Que por respeto a lo convenido se establezca el Estado de Derecho, y no por la violencia propia del poderoso, hace la diferencia. Cuando de la Constitución General de la República y las leyes y reglamentos emana la justicia y la equidad, los pueblos están anuentes a cumplir sus derechos y obligaciones; cuando hay impunidad, o sea inobservancia de lo convenido sin castigo, el grupo social no se siente obligado mÁs que por la fuerza que los favorecidos ejercen en él. Ya no existe, pues, el Estado de Derecho y comienza la anarquía y la corrupción generalizada.
“Decir que un hombre se da a otro gratuitamente, es afirmar una cosa absurda e inconcebible: tal acto sería ilegítimo y nulo, por la razón única de que el que la lleva a cabo no está en su estado normal. Decir otro tanto de un país, es suponer un pueblo de locos y la locura no hace derecho … un hombre que se hace esclavo de otro, no cede su libertad; la vende, cuando menos, por su subsistencia; pero un pruebo ¿por qué se vende? ¿Los súbditos ceden, pues, sus personas a condición de que les quiten también su libertad? No sé qué les queda por conservar”.
Vemos en nuestro querido país, cómo muchos poderosos, civiles o políticos nepotistas y compadreros no se sacian de cobijar sus robos y arbitrariedades a la nación a la que pertenecen, posibilitando así sus “fortunas”, sus “cargos” y según ellos su “buena fama” a pesar de su connivencia con el capital, generalmente mal habido, hecho del que están conscientes.
Sí no fuera suficiente destruir la sanidad del tejido social, devastan también el capital natural y el cultural de la República. Se falsea, de arriba abajo, que a nosotros –será por ser mexicanos-, el infortunio “nos hace lo que el aire a Juárez”, error garrafal; somos presas del miedo, la desconfianza, la incertidumbre, ellos nos circundan y obnubilan, pero al parecer nos place más estar ciegos: nos sometemos al doloroso aprendizaje de caminar en la oscuridad: ¿para siempre?

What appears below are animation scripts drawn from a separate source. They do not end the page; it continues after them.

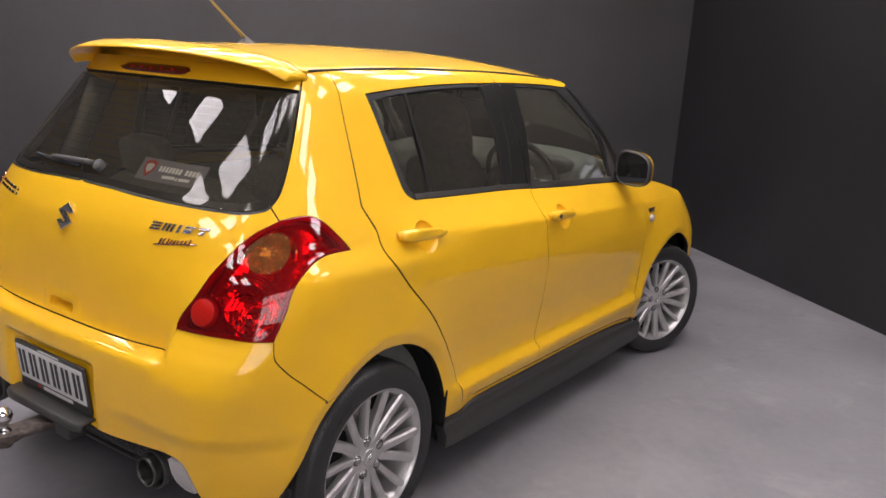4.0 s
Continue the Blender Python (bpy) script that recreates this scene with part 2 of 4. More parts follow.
def slab(name, x0, y0, z0, x1, y1, z1, m, turn=WALL_TURN):
    ob = part(name, block(x0, y0, z0, x1, y1, z1), m, None, "", False)
    ob.matrix_world = pose(*CORNER, 0, 0, 0, turn)
    return ob


tagged(slab("floor", -0.3, -11.0, -0.2, 9.3, 0.3, 0, FLOOR), "smooth grey painted concrete studio floor with faint scuffs", "floor", kind="structure")
tagged(slab("wall_right", 0, 0, 0, 4.2, 0.2, CEILING, WALL_BLACK), "matt black painted studio wall", "wall", kind="structure")
# assumed wall out of view, its grey added for bounced fill and reflections
tagged(slab("wall_right_2", 4.2, 0.05, 0, 9, 0.2, CEILING, PALE_WALL), "unseen mid-grey painted workshop wall", "wall", kind="structure")
tagged(slab("wall_back", -0.2, -10.7, 0, 0, 0.2, CEILING, WALL, WALL_TURN - 0.7), "dark charcoal painted studio wall", "wall", kind="structure")
# also out of view, grey for the same bounced fill
tagged(slab("wall_left", 0, -10.7, 0, 9, -10.5, CEILING, PALE_WALL), "unseen mid-grey painted workshop wall", "wall", kind="structure")
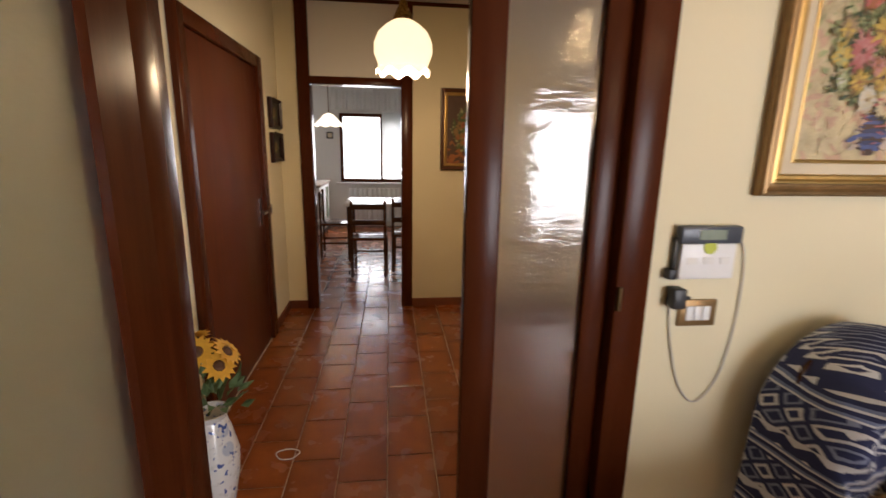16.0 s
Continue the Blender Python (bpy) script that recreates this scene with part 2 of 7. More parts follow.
def openwork(name, colour):
    """Crochet with real openings; solid hearts stand over each scallop."""
    m, nt, p = nodes_of(name)
    tc, sep = nt.nodes.new("ShaderNodeTexCoord"), nt.nodes.new("ShaderNodeSeparateXYZ")
    nt.links.new(tc.outputs["UV"], sep.inputs[0])
    u, v = sep.outputs[0], sep.outputs[1]
    mesh_ = calc(nt, "MULTIPLY", calc(nt, "ABSOLUTE", calc(nt, "SINE", calc(nt, "MULTIPLY", u, 380.0))), calc(nt, "ABSOLUTE", calc(nt, "SINE", calc(nt, "MULTIPLY", v, 380.0))))
    du = calc(nt, "ABSOLUTE", calc(nt, "SUBTRACT", calc(nt, "FRACT", calc(nt, "DIVIDE", u, 0.0667)), 0.5))
    dv = calc(nt, "ABSOLUTE", calc(nt, "DIVIDE", calc(nt, "SUBTRACT", v, 0.042), 0.0667))
    heart = calc(nt, "LESS_THAN", calc(nt, "ADD", du, calc(nt, "MULTIPLY", dv, 0.9)), 0.30)
    ringed = calc(nt, "MULTIPLY", calc(nt, "LESS_THAN", calc(nt, "ADD", du, calc(nt, "MULTIPLY", dv, 0.9)), 0.40), calc(nt, "SUBTRACT", 1.0, heart))
    head = calc(nt, "LESS_THAN", v, 0.012)
    gap = calc(nt, "MULTIPLY", calc(nt, "GREATER_THAN", mesh_, 0.33), calc(nt, "SUBTRACT", 1.0, calc(nt, "MAXIMUM", heart, head)))
    gap = calc(nt, "MAXIMUM", gap, calc(nt, "MULTIPLY", ringed, calc(nt, "GREATER_THAN", mesh_, 0.12)))
    tr, mx = nt.nodes.new("ShaderNodeBsdfTransparent"), nt.nodes.new("ShaderNodeMixShader")
    p.inputs["Base Color"].default_value, p.inputs["Roughness"].default_value = (*colour, 1), 0.9
    nt.links.new(gap, mx.inputs[0])
    nt.links.new(p.outputs[0], mx.inputs[1])
    nt.links.new(tr.outputs[0], mx.inputs[2])
    nt.links.new(mx.outputs[0], nt.nodes["Material Output"].inputs[0])
    return m


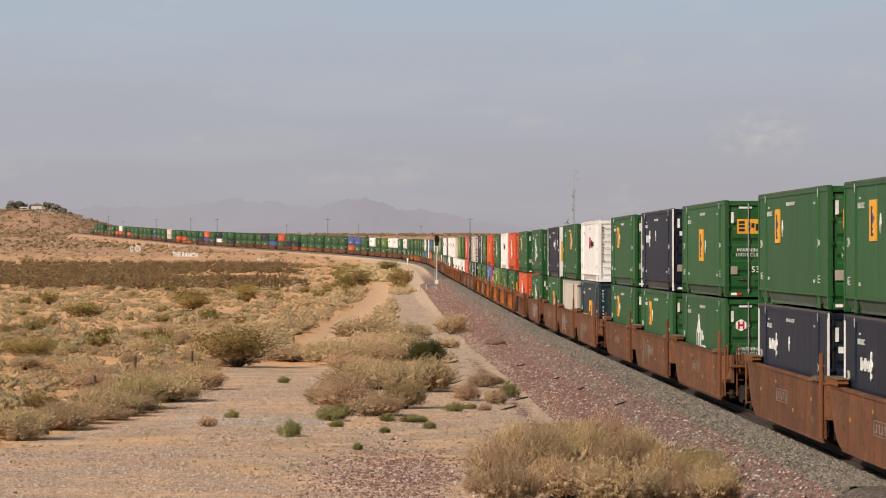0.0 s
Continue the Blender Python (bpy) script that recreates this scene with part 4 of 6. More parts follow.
def guide_mesh(finish):
    """Rounded container guide on the side chord."""
    bm = bmesh.new()
    arc = [(0.55 * math.cos(a), 1.66 + 0.20 * math.sin(a)) for a in (math.pi * i / 8 for i in range(9))]
    prism(bm, arc, "x", -1.60, -1.36)
    prism(bm, [(0.8 * u, 1.62 + 0.8 * (v - 1.62)) for u, v in arc], "x", -1.63, -1.595)
    return mesh_of("corner_guide", bm, M_RUST["orange" if finish == "orange" else "tint"])


def stake_mesh():
    """Upright stake with a tapered head."""
    bm = bmesh.new()
    tube(bm, (-1.54, 0, 0.35), (-1.54, 0, 2.22), 0.040, 6)
    tube(bm, (-1.54, 0, 2.22), (-1.54, 0, 2.32), 0.040, 6, 0.02)
    return mesh_of("stake", bm, M_RUST["dark"])


def rung_mesh():
    bm = bmesh.new()
    box(bm, -1.56, -1.47, -0.20, 0.16, 0, 0.035)
    return mesh_of("rung", bm, M_RUST["dark"])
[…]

Entre más enajenados y empobrecidos estemos, más lo estaremos de algún amo implacable. No llamemos Patria, ni Estado de Derecho, ni Democracia a algo que no hemos sabido conformar ni exigir con denuedo. Sin piso, sin habla, sin concierto comunitarios, tampoco se dan “los cuates”, los “hermanos”, los “compadres”, ni siquiera los hijos a quienes estamos legando el egoísmo, la avidez de riquezas materiales y la ceguera. Ojalá que no llegue el día en que la naturaleza marque un colapso general, del que ya hay múltiples indicios, en lugar de que tal catástrofe haya sido evitada por la sabiduría existente en aquellos seres humanos, comparativamente escasos, que prefieren morir de pie a vivir de rodillas.